Each of these options adds the description of the nRF21540 FEM to the devicetree. See Working with RF front-end modules for more information about FEM in the nRF Connect SDK.

To add support for other front-end modules, add the respective devicetree file entries to the board devicetree file or the devicetree overlay file.

Building and running

This sample can be found under samples/keys/hw_unique_key in the nRF Connect SDK folder structure.

When built as a non-secure firmware image for the _ns build target, the sample automatically includes the Trusted Firmware-M (TF-M).

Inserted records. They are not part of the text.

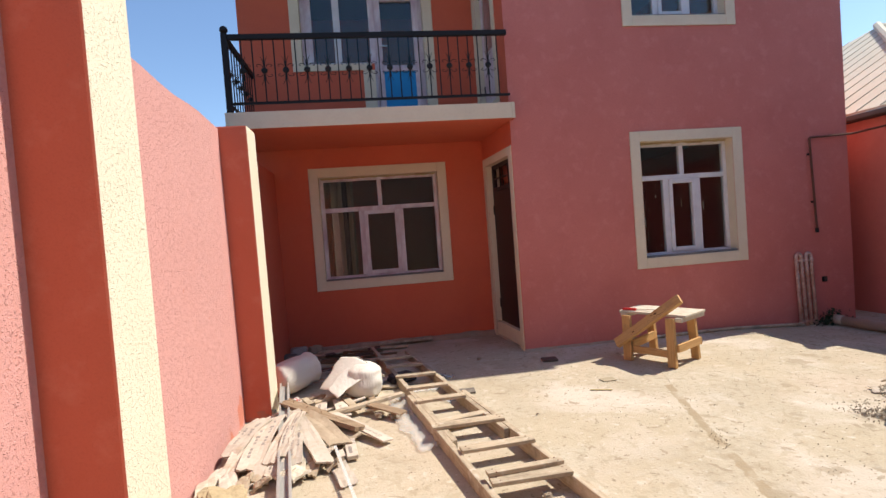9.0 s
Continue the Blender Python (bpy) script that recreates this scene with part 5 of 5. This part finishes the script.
apex = (EX + RUN, EY + RUN, EZ + RISE)
far = (22.0, EY + RUN + SKEW * (22.0 - EX - RUN), EZ + RISE)
ribs = []
for k in range(1, 26):
    y = EY + 2 * RUN * k / 26
    t_ = min(y - EY, EY + 2 * RUN - y)
    ribs.append(((EX, y, EZ), (EX + t_, y, EZ + RISE * t_ / RUN)))
roof_face([(EX, EY, EZ), apex, (EX, EY + 2 * RUN, EZ)], "roof_hip", ribs)
ribs = []
for k in range(1, 46):
    x = EX + 0.35 * k
    t_ = min(x - EX, RUN)
    y = EY + SKEW * max(0.0, x - EX)
    ribs.append(((x, y, EZ), (x, y + t_ - SKEW * min(x - EX, RUN), EZ + RISE * t_ / RUN)))
roof_face([(EX, EY, EZ), (22.0, EY + SKEW * (22.0 - EX), EZ), far, apex], "roof_slope", ribs)
bm = bmesh.new()
tube(bm, [(EX, EY, EZ + 0.03), Vector(apex) + Vector((0, 0, 0.03))], 0.075, 8)
tube(bm, [Vector(apex) + Vector((0, 0, 0.03)), Vector(far) + Vector((0, 0, 0.03))], 0.06, 8)
part("ridge_cap", bm, roof_sheet, nb)
part("eave_board", boxm(EX - 0.01, EX + 0.03, EY, EY + 2 * RUN, EZ - 0.09, EZ - 0.032), eave_dark, nb)
part("eave_board", plank_between(bmesh.new(), (EX + 0.03, EY + 0.01, EZ - 0.061), (22.0, EY + SKEW * (22.0 - EX), EZ - 0.061), 0.04, 0.058), eave_dark, nb)
bm = bmesh.new()
bm.faces.new([bm.verts.new(p) for p in ((EX + 0.03, EY + 0.04, EZ - 0.08), (22.0, EY + SKEW * (22.0 - EX) + 0.04, EZ - 0.08), (22.0, EY + 2 * RUN, EZ - 0.08), (EX + 0.03, EY + 2 * RUN, EZ - 0.08))])
thicken(bm, 0.015)
part("soffit", bm, eave_dark, nb)

tree = thing("tree", "small green tree standing behind the boundary wall", "tree")
bm = bmesh.new()
tube(bm, [(11.1, 3.45, -0.05), (11.05, 3.5, 1.4), (11.1, 3.45, 2.4), (11.05, 3.4, 3.3)], [0.09, 0.07, 0.05, 0.015], 9)
part("trunk", bm, bark, tree)
bm = bmesh.new()
for k in range(9):
    a = k * 2.4
    z0 = 1.9 + 0.14 * k
    tube(bm, [(11.08, 3.47, z0), (11.08 + 0.25 * math.cos(a), 3.47 + 0.25 * math.sin(a), z0 + 0.25), (11.08 + 0.5 * math.cos(a), 3.47 + 0.5 * math.sin(a), z0 + 0.45)], [0.025, 0.015, 0.005], 6)
part("branches", bm, bark, tree)
bm = bmesh.new()
for k in range(15):
    a, z = k * 2.4, 2.2 + 0.09 * k
    leaves(bm, (11.08 + 0.42 * math.cos(a), 3.42 + 0.42 * math.sin(a), z), (0.13, 0.13, 0.1), 34, 0.11, k + 50)
part("crown", bm, leaf_mat, tree)
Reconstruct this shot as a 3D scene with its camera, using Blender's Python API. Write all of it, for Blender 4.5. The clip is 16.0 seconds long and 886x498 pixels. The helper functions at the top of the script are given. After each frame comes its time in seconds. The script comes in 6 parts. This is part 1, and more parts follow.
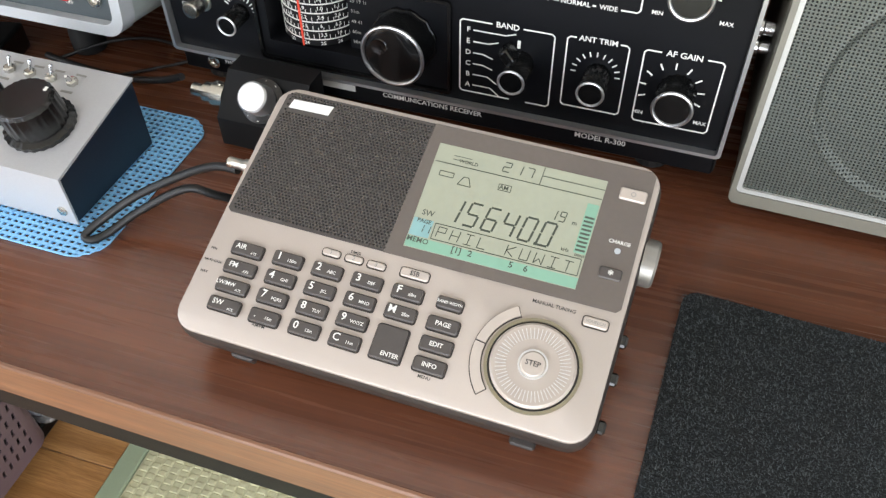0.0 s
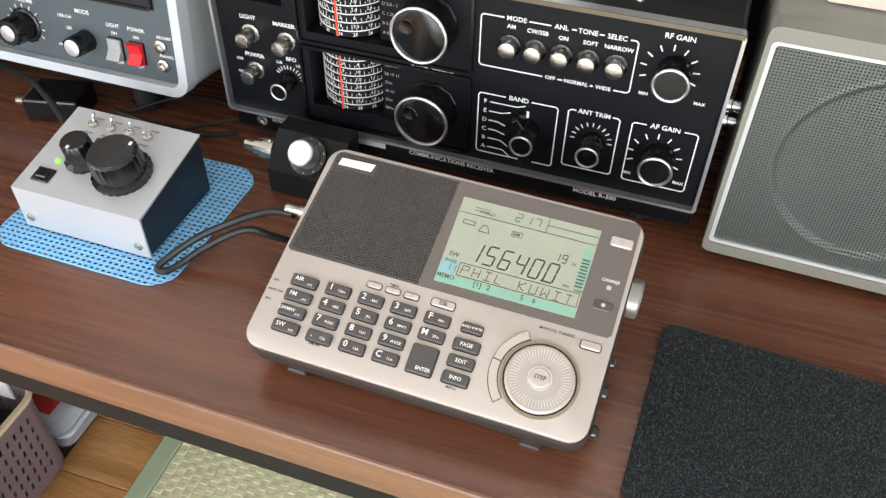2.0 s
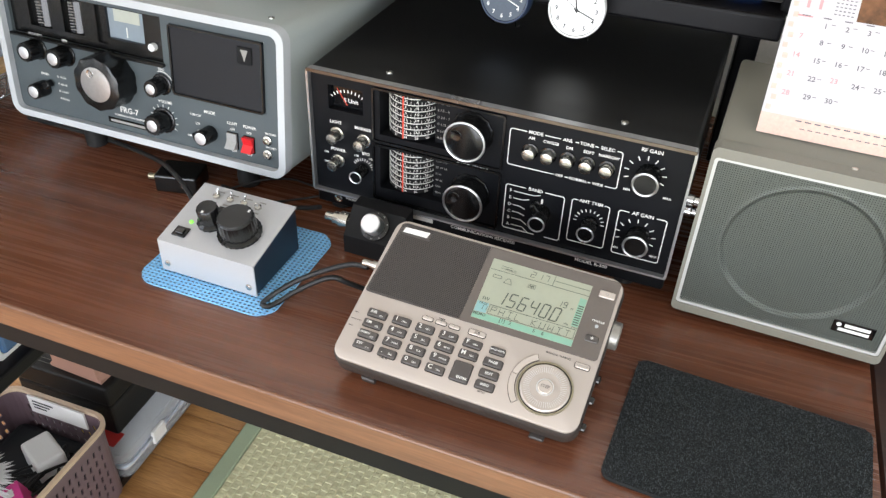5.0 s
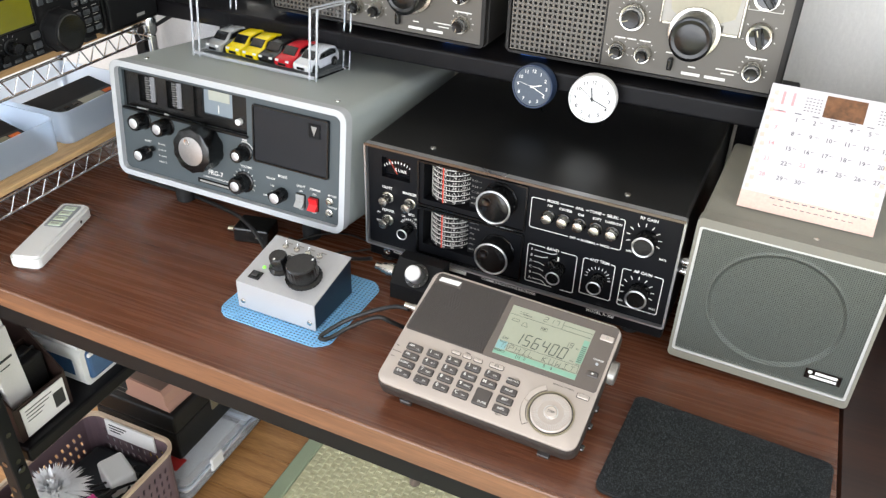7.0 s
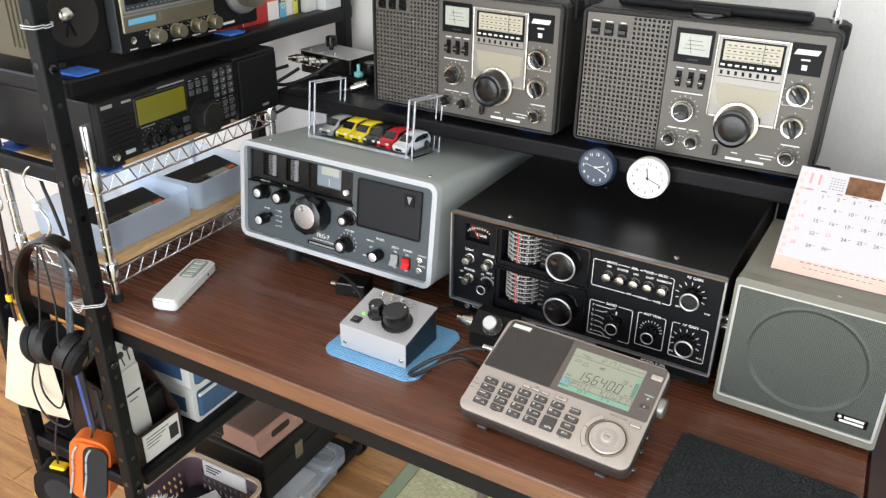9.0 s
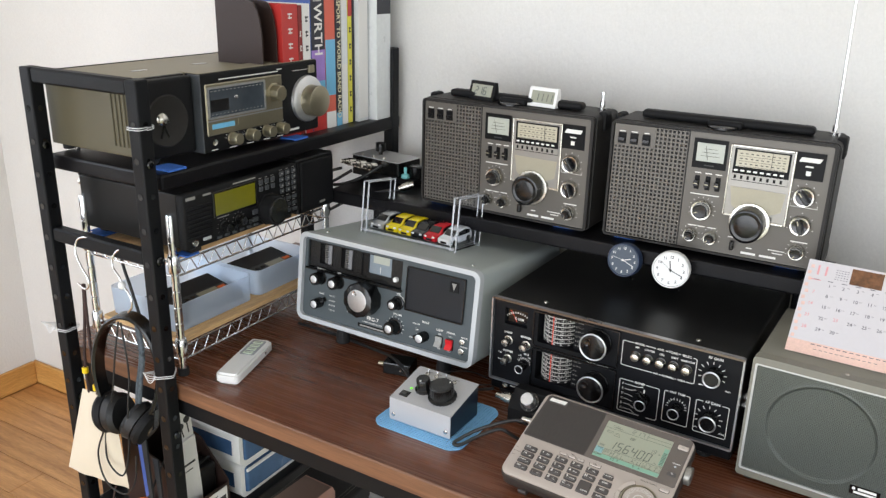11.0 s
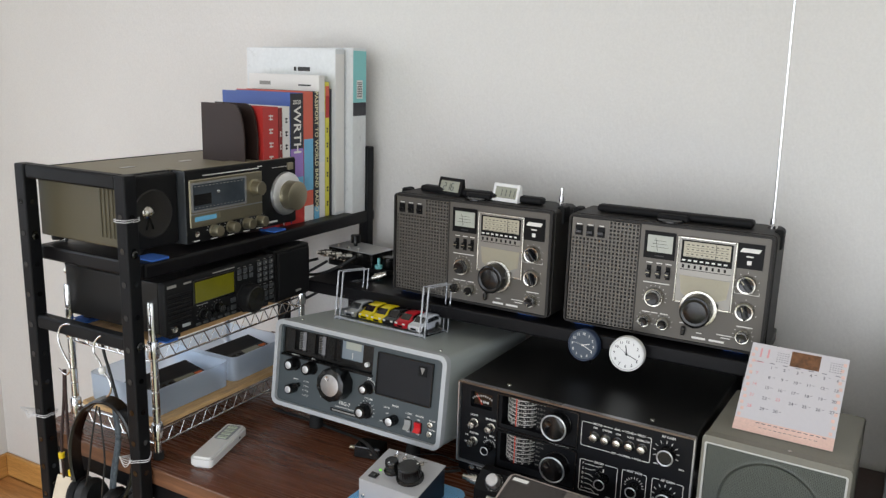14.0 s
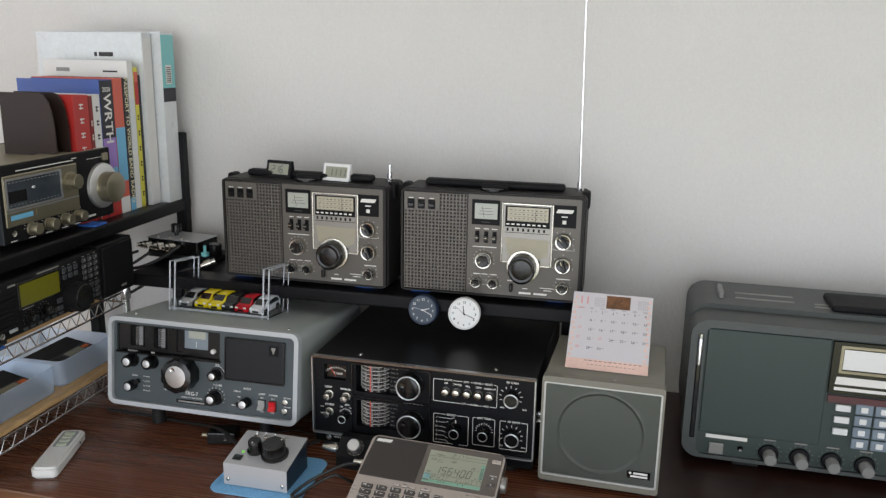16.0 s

To build the sample with Visual Studio Code, follow the steps listed on the Building nRF Connect SDK application quick guide page in the nRF Connect for VS Code extension documentation. See Building and programming an application for other building and programming scenarios and Testing and debugging an application for general information about testing and debugging in the nRF Connect SDK.

Testing

After programming the sample to your development kit, complete the following steps to test it:

1. Connect to the kit that runs this sample with a terminal emulator (for example, PuTTY). See How to connect with PuTTY for the required settings.

2. Reset the kit.

3. If not using TF-M, observe the following output:

   Writing random keys to KMU
   Success!
   

4. Observe the following output (the values for IV, key, and ciphertext will vary randomly):

   Generating random IV
   IV:
   ab8e7c595d6de7d297a00b6c
   
   Deriving key
   Key:
   8d6e8ad32f5dffc10df1de38a2556ba0e01cf4ed56ac1294b9c57965cddc519a
   Key ID: 0x7fffffe0
   
   Encrypting
   Plaintext:
   "Lorem ipsum dolor sit amet. This will be encrypted."
   4c6f72656d20697073756d20646f6c6f722073697420616d65742e2054686973
   2077696c6c20626520656e637279707465642e
   Ciphertext (with authentication tag):
   ea696bf71e106f7c74adfc3296556f4f25ac2c999e453e28c52fb41085ef7b89
   3cbadee1a505cf3ce1901f4bc2fcca4fb86ec68e4b5f1344bb66ef5ce733f47a
   33788a
   

   If an error occurs, the sample prints a message and raises a kernel panic.

Dependencies

This sample uses the following libraries:

• Hardware unique key

• Nordic Security Module

• Trusted Firmware-M, when using a non-secure board.